**Data segment:**

+ + + + +

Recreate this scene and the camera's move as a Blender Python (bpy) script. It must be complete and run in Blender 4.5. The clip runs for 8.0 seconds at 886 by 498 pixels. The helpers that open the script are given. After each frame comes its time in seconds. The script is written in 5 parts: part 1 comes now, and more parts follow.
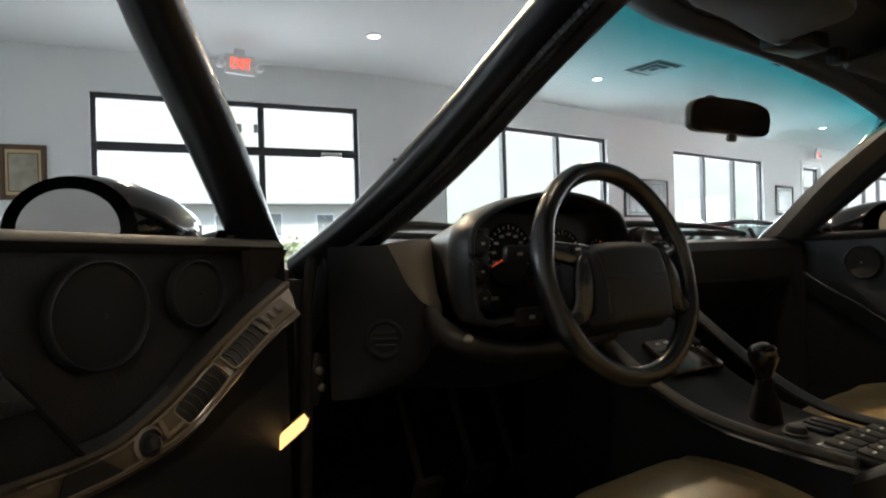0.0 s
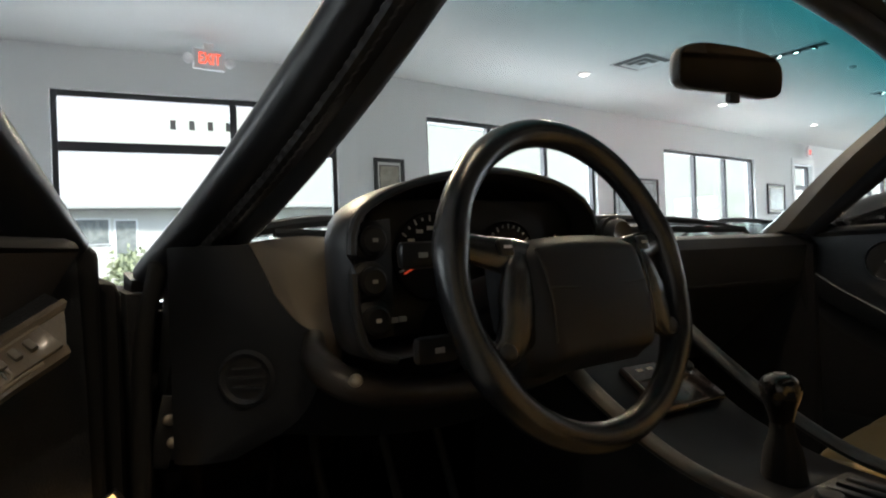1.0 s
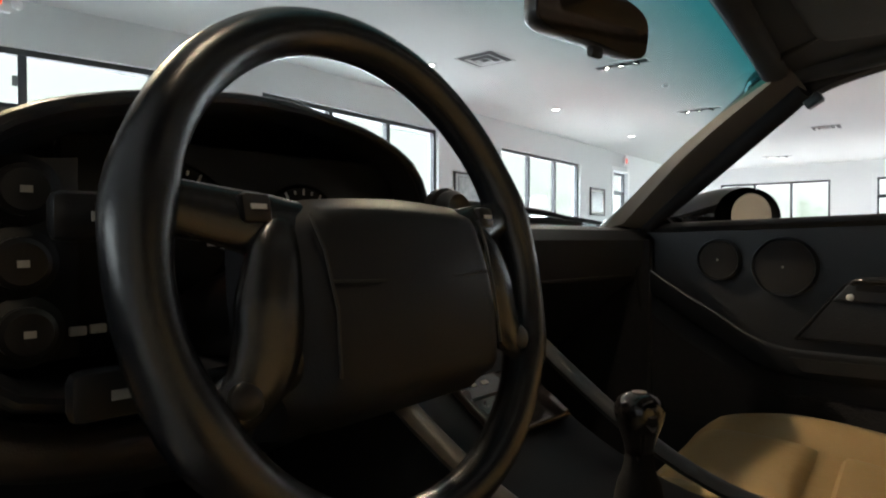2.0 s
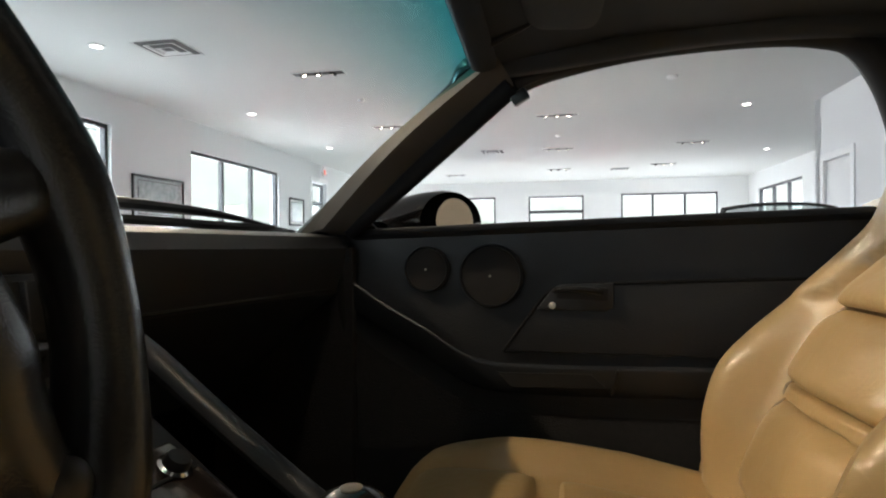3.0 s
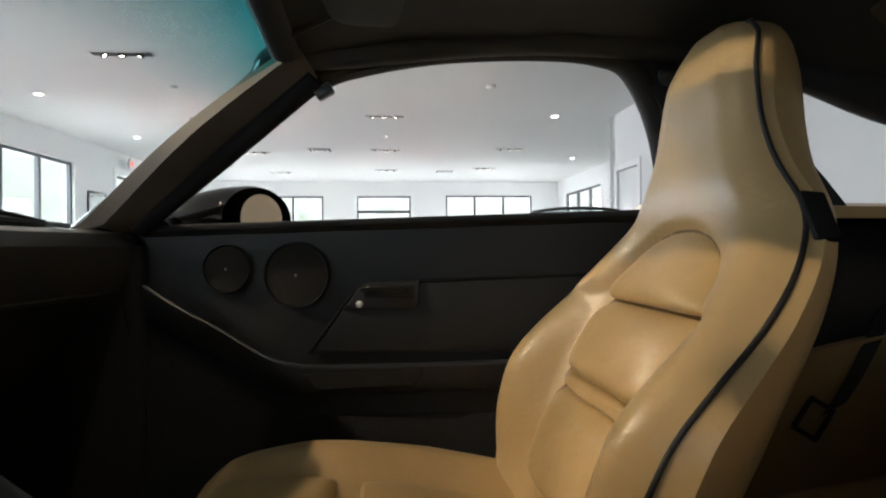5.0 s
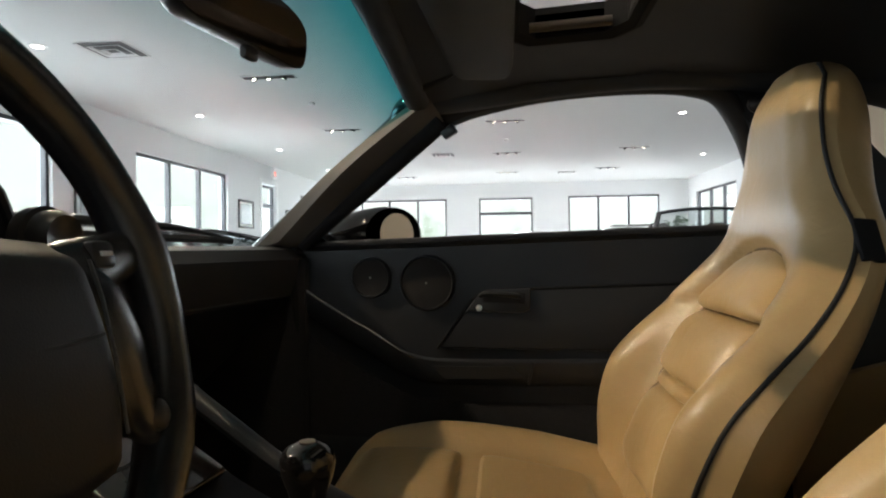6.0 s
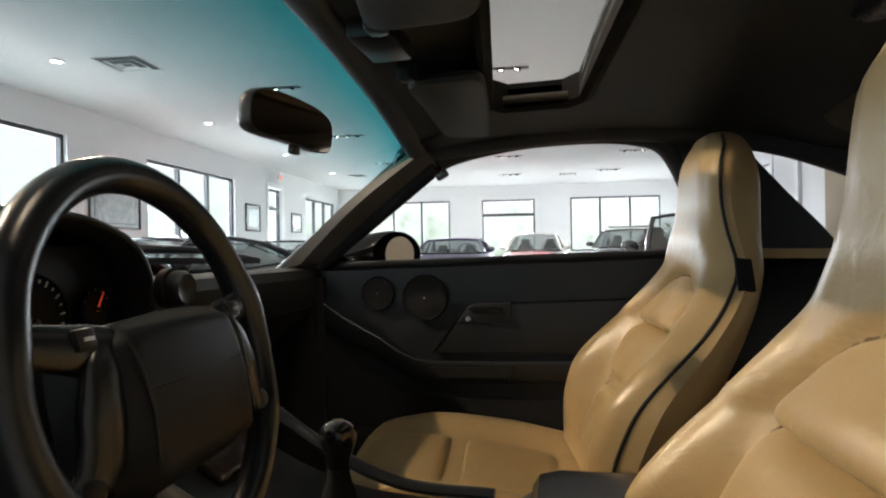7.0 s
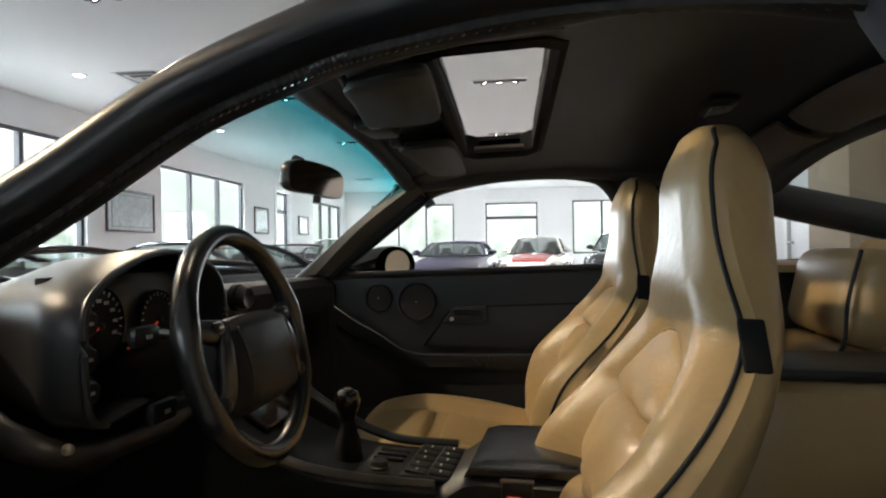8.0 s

+ + + + +

**What you have to do:** Copy out each line exactly, without the pictures.

**Worked solution:**
Recreate this scene and the camera's move as a Blender Python (bpy) script. It must be complete and run in Blender 4.5. The clip runs for 8.0 seconds at 886 by 498 pixels. The helpers that open the script are given. After each frame comes its time in seconds. The script is written in 5 parts: part 1 comes now, and more parts follow.
0.0 s
1.0 s
2.0 s
3.0 s
5.0 s
6.0 s
7.0 s
8.0 s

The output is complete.